**PROBLEM TO WORK ON**. Skip the pictures. Set down, word for word, the lines from the start of the material up to and including the line with "(0.0, -0.12, -1))".

[Stored items]
= = =

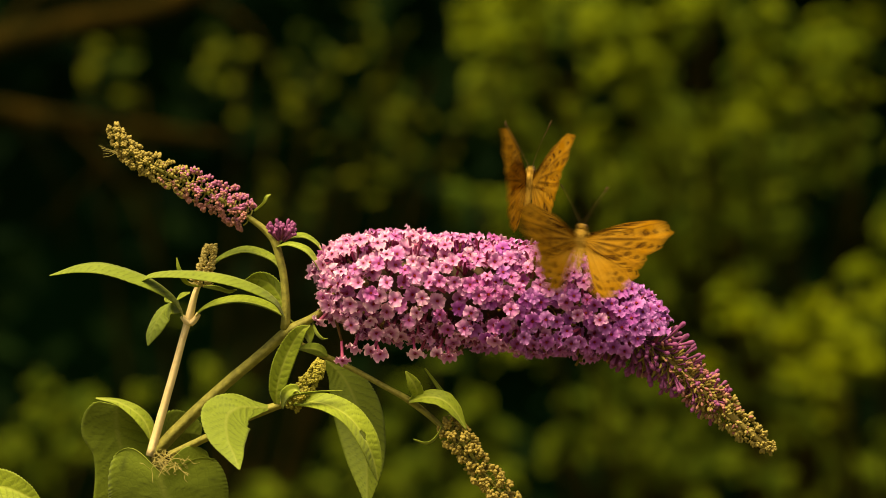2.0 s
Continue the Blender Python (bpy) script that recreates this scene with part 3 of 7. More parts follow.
    rim.name = "rolled_rim"
    leaf(shrub, [mm(-115.1, 14, -80.7), mm(-109.5, 18, -75.0), mm(-102.8, 20, -73.3), mm(-96.5, 20, -74.2)], [1.0, 9.5, 8.5, 3.5], (0.3, -0.4, 0.85), None)
    leaf(shrub, [mm(-111.3, -7, -87.9), mm(-111.0, -6, -92.4), mm(-108.8, -4, -99.9), mm(-107.1, 0, -108.9), mm(-105.4, 7, -122.5)], [18, 21.5, 24, 20, 3], (1, -0.1, 0.02), (1, -0.1, 0.0),
         "large heart-shaped green leaf at the foot of the shoots", fold=0.3, heart=0.52)
    leaf(shrub, [mm(-201.2, -6, -99.9), mm(-187.6, -8, -93.6), mm(-174.1, -10, -93.5), mm(-165.1, -12, -96.3), mm(-156.2, -12, -101.8)], [1, 6, 7, 5, 0.4], (0.0, -0.12, -1))


def fibres():
    rng = random.Random(3)
    s = Shape()
    for k in range(44):
        p0 = mm(-109.6, -4, -82.6) + Vector((rng.uniform(-0.004, 0.004), rng.uniform(-0.003, 0.001), rng.uniform(-0.002, 0.002)))
        pts = [p0]
        for _ in range(4):
            pts.append(pts[-1] + Vector((rng.uniform(-0.0025, 0.0042), rng.uniform(-0.0035, 0.0015), rng.uniform(-0.0032, 0.0022))))
        v, f = tube(pts, [0.00009, 0.00006], 14, 4)
        s.add(v, f)
    part("fibre_tuft", s.mesh("fibre_tuft", FIBRE), shrub, "tangle of pale dry fibres at the node", kind="stuff")
    w = Shape()
    for k in range(5):
        a = mm(-128.4, -3, 38.1)
        v, f = tube([a, a + Vector((-0.003 - 0.001 * k, -0.001, -0.0015 + 0.001 * k)), a + Vector((-0.0055, -0.002, -0.002 + 0.0012 * k))], [0.00006, 0.00005], 8, 4)
        w.add(v, f)
    part("silk_tuft", w.mesh("silk_tuft", FIBRE), shrub, kind="stuff")


stems()
shoot = side_shoot()
spike = flower_spike()
bud_spikes()
leaves()
fibres()


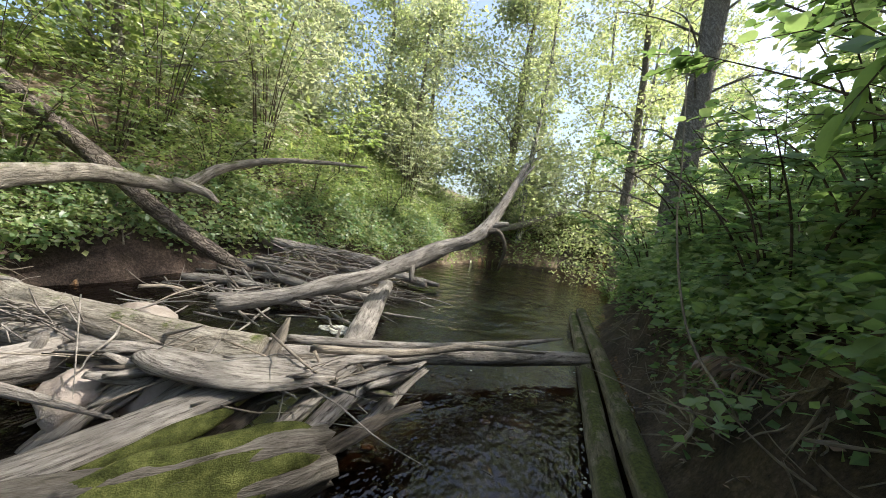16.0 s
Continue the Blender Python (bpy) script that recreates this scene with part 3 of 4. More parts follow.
# half-sunk stump with splinters
stump = thing("broken_stump", (-0.6, 6.08, 0.0), "rotten splintered stump lying in the stream", "stump")
part("trunk", tube([(-1.02, 6.2, 0.06, 0.13), (-0.7, 6.1, 0.08, 0.14), (-0.4, 6.02, 0.08, 0.13), (-0.2, 5.98, 0.06, 0.11)], 26, 22, 0.3, 32, True, 1.0, 0.09), LOG_WET, stump)
r = np.random.default_rng(5)
for k in range(70):
    a, g = r.random() * 6.28, math.sqrt(r.random())
    x0, y0 = -0.3 + 0.2 * g * math.cos(a), 6.03 + 0.1 * g * math.sin(a)
    h = 0.06 + 0.27 * r.random() ** 1.5
    tx, ty = 0.035 * r.normal(), 0.03 * r.normal()
    part("splinter", tube([(x0, y0, -0.05, 0.03), (x0 + tx * 0.3, y0 + ty * 0.3, 0.03 + h * 0.5, 0.026), (x0 + tx * 0.8, y0 + ty * 0.8, 0.05 + h * 0.85, 0.017), (x0 + tx, y0 + ty, 0.06 + h, 0.006)], 7, 6, 0.32, k, True, 0.6), (LOG_WET, TWIG, DRIFT_MOSS)[k % 3], stump)

# ---- sticks ----
log("fallen_branch", "long bent grey branch lying in the shallows", [(-2.1, 1.75, -0.03, 0.024), (-1.7, 1.7, 0.1, 0.026), (-1.34, 1.66, 0.23, 0.026), (-0.95, 1.62, 0.37, 0.026), (-0.82, 1.64, 0.54, 0.024), (-0.6, 1.68, 0.7, 0.022), (-0.36, 1.82, 0.88, 0.018), (-0.25, 1.99, 0.96, 0.014), (-0.14, 2.22, 1.05, 0.008)], DRIFT, 50, 10, 0.14, 40, [(0.42, 0.3, 0.01, (0.5, 0.3, -0.5)), (0.35, 0.2, 0.008, (-0.6, 0.2, 0.3))], "branch")
log("fallen_branch", "pale branch crossing the shallow water", [(-1.4, 1.95, 0.05, 0.02), (-1.05, 2.19, 0.1, 0.024), (-0.7, 2.4, 0.15, 0.022), (-0.5, 2.8, 0.18, 0.018), (-0.4, 3.4, 0.2, 0.013), (-0.28, 3.8, 0.2, 0.008)], DRIFT, 26, 9, 0.14, 41, [(0.55, 0.4, 0.014, (0.7, 0.35, 0.1)), (0.8, 0.15, 0.008, (0.4, 0.4, 0.5))], "branch")
log("fallen_branch", "mossy thin branch at the water's edge", [(-1.1, 2.1, 0.1, 0.02), (-0.4, 1.95, 0.1, 0.018), (0.1, 1.85, 0.06, 0.014)], DRIFT_MOSS, 18, 8, 0.15, 42, (), "branch")
log("fallen_branch", "white branch tip over the riffle", [(-0.25, 5.65, 0.04, 0.016), (0.15, 5.68, 0.12, 0.022), (0.5, 5.74, 0.22, 0.022), (0.88, 5.8, 0.34, 0.02)], DRIFT, 20, 9, 0.14, 43, [(0.7, 0.25, 0.006, (0.3, 0.3, 0.8))], "branch")
log("fallen_branch", "lichen-covered branch leaning on the stump", [(-0.55, 6.9, 0.2, 0.03), (-0.52, 6.4, 0.24, 0.025), (-0.56, 5.9, 0.16, 0.02), (-0.5, 5.5, 0.03, 0.012)], DRIFT, 22, 9, 0.2, 44, [(0.3, 0.2, 0.01, (0.6, 0.1, 0.4))], "branch")
log("fallen_branch", "crooked stick between the grey log and stump", [(-1.15, 7.0, 0.3, 0.03), (-1.0, 6.95, 0.18, 0.028), (-0.8, 6.6, 0.12, 0.02), (-0.75, 6.3, 0.08, 0.012)], DRIFT, 18, 9, 0.16, 45, (), "branch")
log("drift_stick", "root-ended stick lying flat in the water", [(-0.4, 7.2, 0.0, 0.05), (-0.34, 7.25, 0.17, 0.055), (-0.15, 7.33, 0.13, 0.035), (0.2, 7.4, 0.1, 0.03), (0.6, 7.46, 0.07, 0.03), (0.95, 7.5, 0.05, 0.02)], DRIFT, 26, 10, 0.2, 46, [(0.15, 0.2, 0.02, (-0.6, 0.1, -0.4))], "branch")
log("drift_stick", "short curled bark piece in the water", [(0.32, 7.5, 0.02, 0.012), (0.4, 7.66, 0.07, 0.03), (0.42, 7.85, 0.1, 0.012)], LOG_WET, 12, 8, 0.2, 47, (), "branch", flat=0.4)
log("root_branch", "thin dead branch stretching from bank over the rails", [(1.55, 7.65, 0.06, 0.008), (2.0, 7.45, 0.3, 0.01), (2.4, 7.32, 0.55, 0.014), (2.82, 7.25, 0.8, 0.016), (3.3, 7.2, 1.05, 0.02)], TWIG, 26, 7, 0.1, 48, [(0.6, 0.25, 0.008, (0.1, -0.3, -0.9))], "branch")
log("root_branch", "thin root strung between bank and rail", [(2.02, 10.9, 0.45, 0.006), (2.45, 10.2, 0.55, 0.007), (2.75, 9.85, 0.62, 0.012), (2.95, 9.66, 0.66, 0.02), (3.05, 9.4, 0.85, 0.02)], TWIG, 24, 7, 0.12, 49, (), "branch")
log("hanging_vine", "bare hanging vine stem over the bank", [(2.66, 9.6, 0.75, 0.01), (2.5, 10.1, 1.1, 0.009), (2.48, 10.7, 1.8, 0.008), (2.5, 11.0, 2.4, 0.007), (2.42, 11.3, 3.8, 0.006)], TWIG, 24, 6, 0.1, 50, (), "vine")
log("root_branch", "pale crooked root on the mud bank", [(2.45, 9.9, 0.3, 0.012), (2.6, 10.0, 0.5, 0.016), (2.72, 10.6, 0.5, 0.018), (2.8, 11.0, 0.7, 0.018)], TWIG, 20, 7, 0.16, 51, (), "branch")
log("fallen_branch", "dead twig hooked in the bank leaves", [(2.7, 7.2, 1.15, 0.006), (2.8, 7.45, 1.45, 0.008), (2.9, 7.7, 1.75, 0.006)], TWIG, 14, 6, 0.1, 52, [(0.9, 0.4, 0.005, (-0.1, -0.5, -0.7))], "branch")
log("drift_stick", "small white stick standing in the water by rails", [(2.05, 6.1, 0.03, 0.02), (2.15, 6.3, 0.15, 0.02), (2.22, 6.5, 0.3, 0.012)], DRIFT, 12, 8, 0.15, 53, [(0.4, 0.2, 0.015, (0.9, 0.1, 0.6))], "branch")
log("drift_stick", "dead stick lying on the gravel", [(1.9, 4.4, 0.17, 0.02), (2.05, 4.75, 0.18, 0.025), (2.2, 5.15, 0.2, 0.018)], DRIFT, 14, 9, 0.15, 54, (), "branch")
log("drift_stick", "dark stick sunk in gravel beside the plank", [(0.9, 2.5, 0.06, 0.02), (1.3, 2.3, 0.08, 0.02), (1.7, 2.0, 0.1, 0.02)], TWIG, 14, 8, 0.15, 55, (), "branch")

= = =

**FINISHED ANSWER**.
2.0 s
Continue the Blender Python (bpy) script that recreates this scene with part 3 of 7. More parts follow.
    rim.name = "rolled_rim"
    leaf(shrub, [mm(-115.1, 14, -80.7), mm(-109.5, 18, -75.0), mm(-102.8, 20, -73.3), mm(-96.5, 20, -74.2)], [1.0, 9.5, 8.5, 3.5], (0.3, -0.4, 0.85), None)
    leaf(shrub, [mm(-111.3, -7, -87.9), mm(-111.0, -6, -92.4), mm(-108.8, -4, -99.9), mm(-107.1, 0, -108.9), mm(-105.4, 7, -122.5)], [18, 21.5, 24, 20, 3], (1, -0.1, 0.02), (1, -0.1, 0.0),
         "large heart-shaped green leaf at the foot of the shoots", fold=0.3, heart=0.52)
    leaf(shrub, [mm(-201.2, -6, -99.9), mm(-187.6, -8, -93.6), mm(-174.1, -10, -93.5), mm(-165.1, -12, -96.3), mm(-156.2, -12, -101.8)], [1, 6, 7, 5, 0.4], (0.0, -0.12, -1))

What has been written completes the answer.